Both the motto and the livery betoken royalist, which is to say impeccably conservative, credentials. But we can’t see those chaps as fellow conservatives. In all likelihood they are fascisoid radicals, a species occupying an altogether different rung in Lamarck’s ladder.

The situation is becoming increasingly reminiscent of Germany circa 1933. There were only two dynamic political forces at the time, the Nazis and the communists. Hence the Germans either had to choose one or the other, or watch from the sidelines with a sardonic smile on their faces – the option taken up by most conservatives.

The battle lines are drawn in different places now, but the similarities are obvious. Political power throughout the West is in the hands of an increasingly detached dirigiste elite, unerringly steering our civilisation to a gruesome end.

Real conservatism is for all intents and purposes extinct, and the only noticeable opposition comes from radical groups painted in various hues of brown or red. The more dirigiste the state contrived by the elite, the more it serves not the country but itself, the more violent the reaction – and France is as dirigiste as they come, in the West at any rate.

Whether the rebels scream “Black lives matter”, “Power to the people”, “Save the planet” or for that matter “Montjoie, Saint-Denis” is just a question of phonetics. They all claim they are offering a substantive alternative, but it’s one between the rock and the hard place.

My friend and I don’t want to be governed by either Manny, his attacker or the British (or American) equivalents. We’d like to see in government sage, prudent, courageous statesmen, and neither the self-serving spivs currently on offer nor their febrile attackers.

And we are dreaming of such statesmen as we watch a herd of pigs gracefully flying through the air. Alas, they are unlikely birds.

9 thoughts on ““Couldn’t have happened to a nicer guy””

  1. Encore une fois! There is nothing to be said but :Congratulations” for so accurately hitting the nail on the head!

    What can we Conservatives do?

    1. Unfortunately I don’t think there is anything we can do other than sitting on the sideline and watch the fall of our great civilisation. Am I a pessimist? Not at all but a realist. There are but a very few politicians anywhere with a conservative spine (and I do not mean a rubbery one) and with people so brainwashed, too few will vote them into power anyway. I am glad I am turning 70 soon and I will enjoy my last years to the fullest but I feel sorry for my children, grandchildren and future generations.

      1. I am a bit younger than you, but I see formerly conservative towns like Dallas and Houston circling the drain with woke leadership. Conservatives exhibit self-restraint and virtue and our Congress exhibits none of that with few exceptions. Growling masses shoving ballots in boxes demanding instant gratification is what’s left of our once great country.

  2. I really must proofread my stuff more carefully!

    Please read ” for : before ‘Congratulations’.

    With apologies!

  3. Increasingly, I find it hard to resist fatalism. It’s awfully difficult to see how things could be any other way.
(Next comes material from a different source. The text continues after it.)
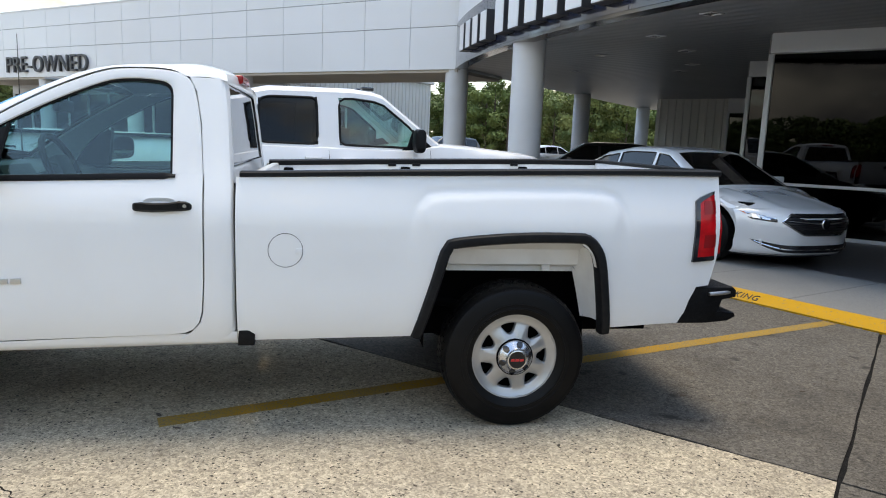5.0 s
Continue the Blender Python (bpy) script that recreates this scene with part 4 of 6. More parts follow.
vs_all = [-1 + 2 * k / 16 for k in range(17)]
WIN_Z = (1.345, 1.40, 1.48, 1.56, 1.64, 1.70, 1.745)
bm = bmesh.new()
ribbon(bm, *[[back_pt(v, z) for v in vs_all] for z in (0.50, 0.8, 1.1, 1.25, WIN_Z[0])])
ribbon(bm, *[[back_pt(v, z) for v in vs_all] for z in (WIN_Z[-1], 1.765, 1.785)])
for a, b in ((-1.0, -0.965), (0.965, 1.0)):
    ribbon(bm, *[[back_pt(a + (b - a) * k / 2, z) for k in range(3)] for z in WIN_Z])
bmesh.ops.recalc_face_normals(bm, faces=bm.faces)
part("rear_wall", bm, WHITE, truck)
bm = bmesh.new()
ribbon(bm, *[[back_pt(v * 0.965, z, -0.003) for v in vs_all] for z in WIN_Z])
part("rear_window", bm, GLASS_DARK, truck, "dark rear window")
bm = bmesh.new()
ring_p = [back_pt(-0.965 + 1.93 * k / 12, WIN_Z[0], 0.0) for k in range(13)] + [back_pt(0.965, z, 0.0) for z in WIN_Z[1:-1]] + [back_pt(0.965 - 1.93 * k / 12, WIN_Z[-1], 0.0) for k in range(13)] + [back_pt(-0.965, z, 0.0) for z in WIN_Z[-2:0:-1]]
tube(bm, ring_p + ring_p[:1], 0.006, 6, False)
part("rear_window_rubber", bm, GLOSS_BLACK, truck, "black rubber round the rear window")
bm = bmesh.new()
box(bm, 1.835, 1.898, -0.17, 0.17, 1.785, 1.833, 0.014, 3)
part("stop_lamp", bm, DARKRED, truck, "red high stop lamp")


def hood_front(y):
    """Height of the hood's leading edge: along the grille top, then down to the lamp."""
    y = abs(y)
    return interp(y, [(0.0, 1.256), (0.20, 1.250), (0.39, 1.222), (0.55, 1.192), (0.600, 1.178), (0.630, 1.150), (0.662, 1.119), (0.70, 1.117), (0.80, 1.117)])


bm = bmesh.new()
rows = []
for i in range(41):
    u = (i / 40) ** 1.7
    row = []
    for k in range(85):
        v = -1 + 2 * k / 84
        v = math.copysign(1 - (1 - abs(v)) ** 1.25, v)
        yf = v * 0.787
        x0 = front_x(yf, 0.03 * (1 - sstep(0.58, 0.65, abs(yf))))
        x1 = 0.375 - 0.20 * (1 - v * v) if abs(v) < 0.9 else 0.375 + 0.16 * (abs(v) - 0.9) / 0.1
        x = x0 + (x1 - x0) * u
        e, m = hood_edge(x), hood_mid(x)
        wmax = half_w(x, e) * 0.997
        y = yf + (v * wmax - yf) * sstep(0.0, 0.12, u)
        a = abs(v)
        ridge = 0.006 * math.exp(-((a - 0.62) / 0.10) ** 2) * sstep(-0.8, -0.4, x)
        fil = 0.060 * (1 - max(0.0, (a - 0.74) / 0.26) ** 1.8) ** 0.72
        H = e + fil + (m - e - 0.060) * (1 - a ** 3.2) + ridge
        zb = hood_front(yf)
        q = 1 - (1 - min((x - x0) / (0.16 + 0.26 * sstep(0.5, 0.7, abs(yf))), 1.0)) ** 2.2
        row.append(Vector((x, y, zb + (max(H, zb) - zb) * q)))
    rows.append(row)
ribbon(bm, [p + Vector((0.03, 0, -0.030)) for p in rows[0]], [p + Vector((0.006, 0, -0.012)) for p in rows[0]], *rows)
bmesh.ops.recalc_face_normals(bm, faces=bm.faces)
part("hood", bm, WHITE, truck, angle=50)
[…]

The fascisoid types defame the very thing they seek to preserve. They often scream “conservatives have conserved nothing!” and they have a point, it’s just that the reason nothing was conserved was because it was impossible, or so it seems to me.

  4. It seems from what I read above that a true conservative should stick to contemplation, with book in hand and a pipe in his mouth perhaps, as his civilization falls to pieces, for fear of violating, by any excessive action or word, the very ideal of his conservatism.
    My mind always reverts to the disasters of World War Two: What would the true good Conservative’s position have been on Hiroshima, Dresden, and Nagasaki? Can good men always avoid being scoundrels to some degree in the pursuit of the good?
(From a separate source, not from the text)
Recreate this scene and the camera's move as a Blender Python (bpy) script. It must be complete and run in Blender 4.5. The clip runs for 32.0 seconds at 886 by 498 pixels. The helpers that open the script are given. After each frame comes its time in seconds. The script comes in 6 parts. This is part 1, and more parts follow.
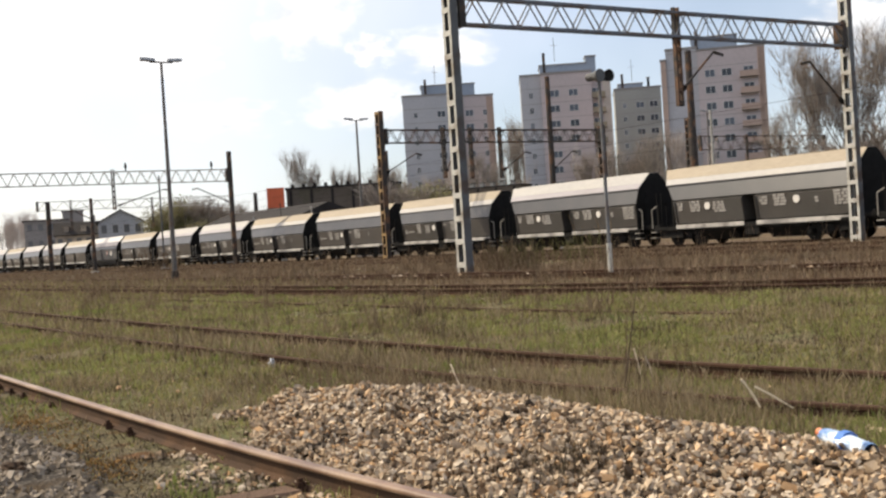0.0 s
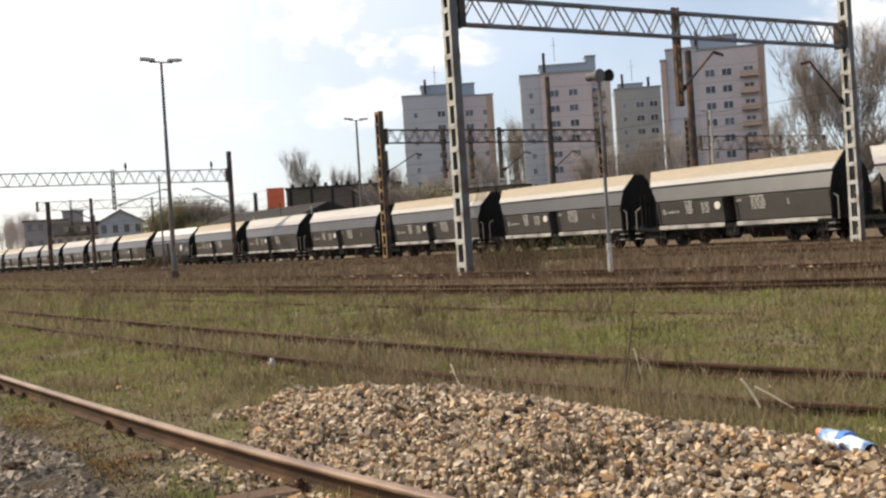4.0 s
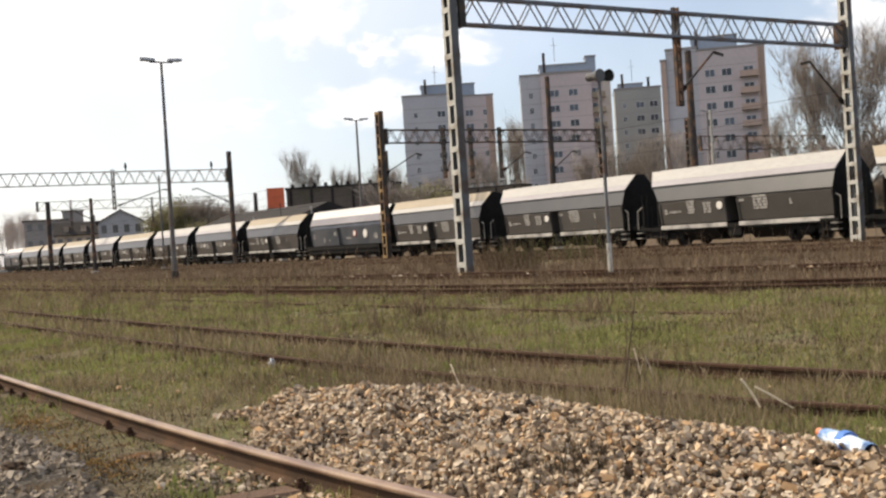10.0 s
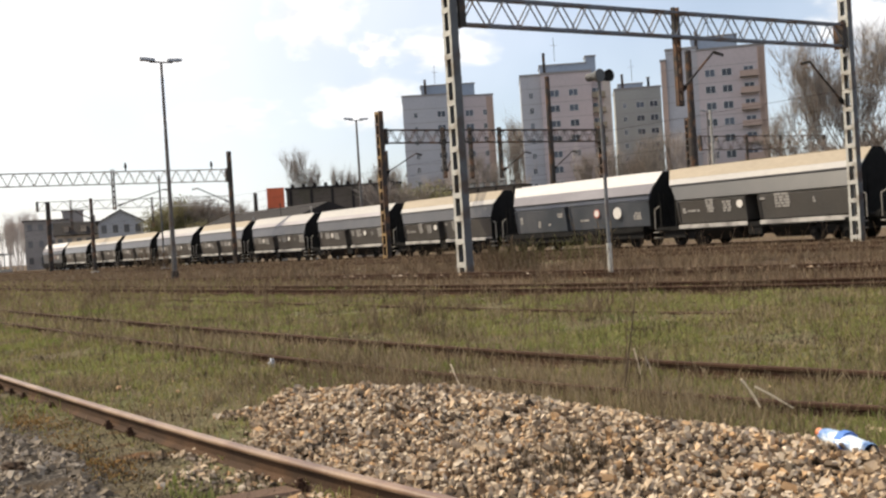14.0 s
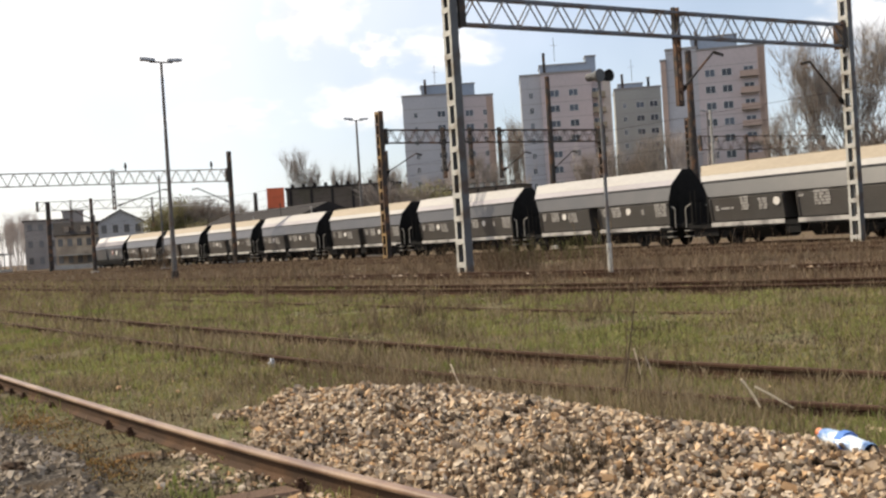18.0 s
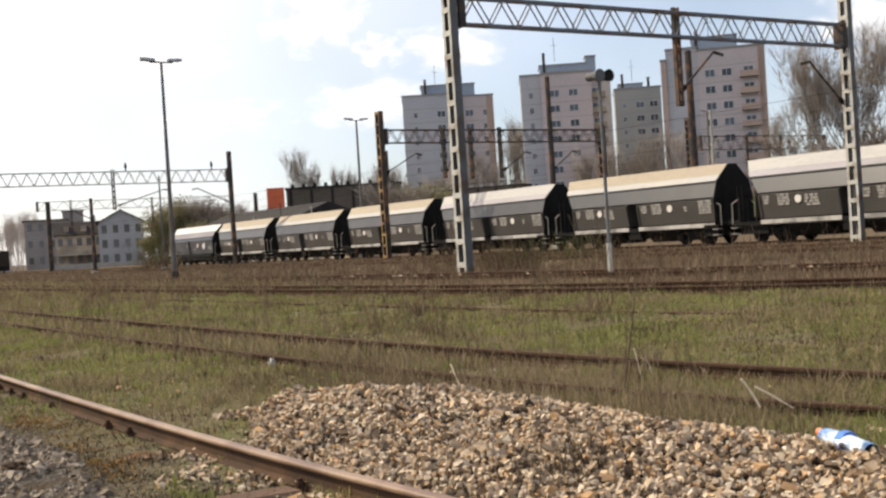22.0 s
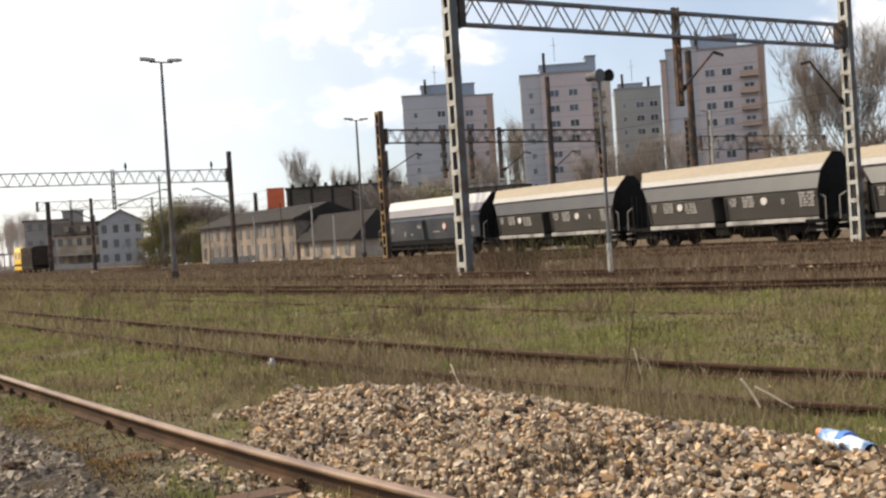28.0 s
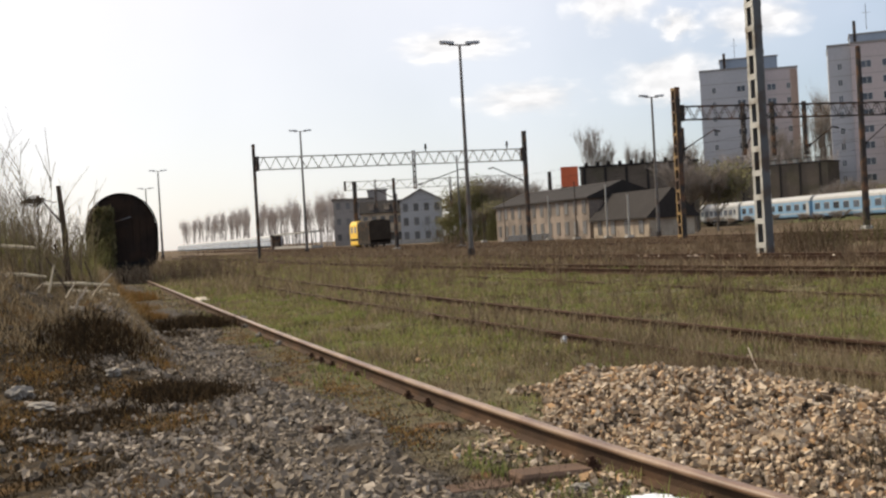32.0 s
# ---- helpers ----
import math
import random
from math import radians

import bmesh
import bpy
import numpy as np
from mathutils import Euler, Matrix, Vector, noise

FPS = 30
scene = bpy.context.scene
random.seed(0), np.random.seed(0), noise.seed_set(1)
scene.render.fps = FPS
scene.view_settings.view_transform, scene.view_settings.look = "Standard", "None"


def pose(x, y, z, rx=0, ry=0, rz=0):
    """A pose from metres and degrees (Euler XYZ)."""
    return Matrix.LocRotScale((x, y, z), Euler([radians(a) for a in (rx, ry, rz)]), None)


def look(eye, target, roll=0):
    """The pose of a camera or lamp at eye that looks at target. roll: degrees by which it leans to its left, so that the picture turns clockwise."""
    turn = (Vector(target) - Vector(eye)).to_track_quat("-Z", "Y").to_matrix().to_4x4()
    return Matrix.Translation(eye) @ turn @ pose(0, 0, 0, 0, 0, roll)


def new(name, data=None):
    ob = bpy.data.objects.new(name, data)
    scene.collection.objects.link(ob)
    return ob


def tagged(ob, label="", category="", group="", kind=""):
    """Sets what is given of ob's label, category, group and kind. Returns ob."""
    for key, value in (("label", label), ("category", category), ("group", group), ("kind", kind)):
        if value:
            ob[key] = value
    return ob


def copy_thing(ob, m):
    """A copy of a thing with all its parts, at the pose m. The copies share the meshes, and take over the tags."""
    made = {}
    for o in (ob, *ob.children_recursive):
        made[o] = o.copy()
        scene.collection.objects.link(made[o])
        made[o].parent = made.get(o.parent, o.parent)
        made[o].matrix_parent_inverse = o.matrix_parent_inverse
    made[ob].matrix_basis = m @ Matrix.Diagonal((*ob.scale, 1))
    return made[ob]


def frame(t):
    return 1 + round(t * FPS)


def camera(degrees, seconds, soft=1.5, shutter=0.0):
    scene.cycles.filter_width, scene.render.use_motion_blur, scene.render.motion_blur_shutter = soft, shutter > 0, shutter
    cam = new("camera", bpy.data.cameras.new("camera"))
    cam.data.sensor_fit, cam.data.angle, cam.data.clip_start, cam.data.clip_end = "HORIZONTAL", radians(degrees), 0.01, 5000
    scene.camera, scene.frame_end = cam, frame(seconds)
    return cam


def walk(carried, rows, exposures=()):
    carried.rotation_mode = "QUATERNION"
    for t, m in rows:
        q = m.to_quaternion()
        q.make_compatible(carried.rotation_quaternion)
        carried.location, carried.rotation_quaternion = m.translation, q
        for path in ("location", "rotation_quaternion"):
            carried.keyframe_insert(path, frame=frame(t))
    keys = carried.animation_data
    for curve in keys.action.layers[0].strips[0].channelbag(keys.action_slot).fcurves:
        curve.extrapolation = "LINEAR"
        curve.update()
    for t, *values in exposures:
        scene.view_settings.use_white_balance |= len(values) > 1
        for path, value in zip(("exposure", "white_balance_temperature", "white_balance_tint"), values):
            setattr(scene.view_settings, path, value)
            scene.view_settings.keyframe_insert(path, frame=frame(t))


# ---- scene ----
cam = camera(42.8, 32.0, soft=2.4, shutter=0.2)
EYE = (0.0, 0.0, 1.5)
STILL = pose(*EYE, 89.47, 3.6, -32.3)
walk(cam, [
    (0.0, STILL),
    (29.9, STILL),
    (30.1, pose(*EYE, 89.47, 3.62, -31.9)),
    (30.3, pose(*EYE, 89.6, 3.55, -30.2)),
    (30.5, pose(*EYE, 89.74, 3.44, -28.11)),
    (31.0, pose(*EYE, 89.2, 3.66, -22.11)),
    (31.3, pose(*EYE, 89.38, 3.3, -19.0)),
    (31.5, pose(*EYE, 89.43, 3.17, -17.86)),
    (31.7, pose(*EYE, 89.36, 3.25, -17.5)),
    (32.0, pose(*EYE, 89.28, 3.27, -17.49)),
], exposures=[(0.0, 0.02), (30.2, 0.02), (31.0, -0.1), (31.6, -0.23), (32.0, -0.23)])

# ---- sky, sun and exposure ----
SUN_AZ, SUN_EL = -38.0, 43.0      # degrees, azimuth from +Y towards +X
world = bpy.data.worlds.new("sky")
scene.world = world
world.use_nodes = True
wn, wl = world.node_tree.nodes, world.node_tree.links
sky = wn.new("ShaderNodeTexSky")
sky.sky_type = "NISHITA"
sky.sun_disc = False
sky.sun_elevation, sky.sun_rotation = radians(SUN_EL), radians(SUN_AZ)
sky.air_density, sky.dust_density, sky.ozone_density = 1.0, 1.0, 2.0
# thin high cloud: the blue is veiled with white, in soft uneven patches
veil = wn.new("ShaderNodeTexNoise")
veil.inputs["Scale"].default_value, veil.inputs["Detail"].default_value = 2.2, 5.0
cover = wn.new("ShaderNodeMapRange")
cover.inputs[1].default_value, cover.inputs[2].default_value, cover.inputs[3].default_value, cover.inputs[4].default_value = 0.35, 0.7, 0.14, 0.5
white = wn.new("ShaderNodeMix")
white.data_type = "RGBA"
white.inputs[7].default_value = (11.4, 11.8, 13.1, 1)
# haze thickens and brightens towards the sun
way = wn.new("ShaderNodeTexCoord")
to_sun = wn.new("ShaderNodeVectorMath")
to_sun.operation = "DOT_PRODUCT"
to_sun.inputs[1].default_value = (math.sin(radians(SUN_AZ)) * math.cos(radians(SUN_EL)), math.cos(radians(SUN_AZ)) * math.cos(radians(SUN_EL)), math.sin(radians(SUN_EL)))
wl.new(way.outputs["Generated"], to_sun.inputs[0])
haze = wn.new("ShaderNodeMapRange")
haze.inputs[1].default_value, haze.inputs[2].default_value, haze.inputs[3].default_value, haze.inputs[4].default_value = 0.28, 0.72, 0.0, 0.66
wl.new(to_sun.outputs["Value"], haze.inputs[0])
wl.new(veil.outputs["Fac"], cover.inputs[0])
warm = wn.new("ShaderNodeMix")
warm.data_type = "RGBA"
warm.inputs[7].default_value = (12.9, 12.0, 11.5, 1)
wl.new(cover.outputs[0], white.inputs[0])
wl.new(haze.outputs[0], warm.inputs[0])
wl.new(sky.outputs[0], white.inputs[6])
wl.new(white.outputs[2], warm.inputs[6])
wl.new(warm.outputs[2], wn["Background"].inputs[0])
wn["Background"].inputs[1].default_value = 0.118
sun = new("sun", bpy.data.lights.new("sun", "SUN"))
sun.data.energy, sun.data.angle, sun.data.color = 5.0, radians(0.6), (1.0, 0.87, 0.67)
az, el = radians(SUN_AZ), radians(SUN_EL)
sun.matrix_world = look((0, 0, 60), (-math.sin(az) * math.cos(el), -math.cos(az) * math.cos(el), 60 - math.sin(el)))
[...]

    1. Christianity teaches that war is evil — unless it can prevent a greater evil. This is the light in which I would have considered those evil events. Did they prevent a greater evil? Possibly. Possibly not. But, like most things in life, this could be analysed dispassionately. As to acting only in an onlooking capacity, I struggle to see any acceptable options (slapping politicians doesn’t qualify). These used to exist, when most governments were conservative, and they enjoyed a wide constituency. That’s no longer the case. Personally, I take refuge in Seneca\s aphorism: “None of it can be helped, but all of it can be despised.”

  5. The incessant propaganda and brainwashing by the progressives in government and the media has been extremely successful. The fight against same-sex-marriage lasted a decade or two. Look how far we have fallen since losing that battle! Conservatives tend to grumble about such things to each other, they do not lead marches (or riots) down Main Street. The few who organize events such as public rosaries do so without much fanfare and with small crowds. Even my older brother, who I long considered the smartest person I have ever known, has succumbed. He has stated such things as “The Democrats convinced me with their words (a strange phrase for an educated man) that Trump is unfit for leadership on any level.” The man who pulled us out of the Paris Accords, got the coal and oil industries back to work, tried to protect the borders, attended and spoke at the Right to Life rally (the first president to do so) is “unfit for leadership on any level”? In his first week, President Biden had undone all that, including reinstituting worldwide funding for abortions. A true leader! Huzzah and hooray!

    My employer is among the wokest, being voted a great place to work for over 20 years straight by some society of sexual deviants. I am hoping to make it through another five years without getting fired for some common sense remark, and then retire in peace. But I do fear the future my children face.

  6. Same here, sadly. At 61 I am already aware that our freedoms are going and will be extinct in my lifetime. From the plandemic to the successful globalwarmongers (of which I think dovetail too conveniently) to the “Cashless” society so embraced by everyone, and the rise of identity politics, western civilisation is fighting battles on every front from within and without. I see little to be optimistic about.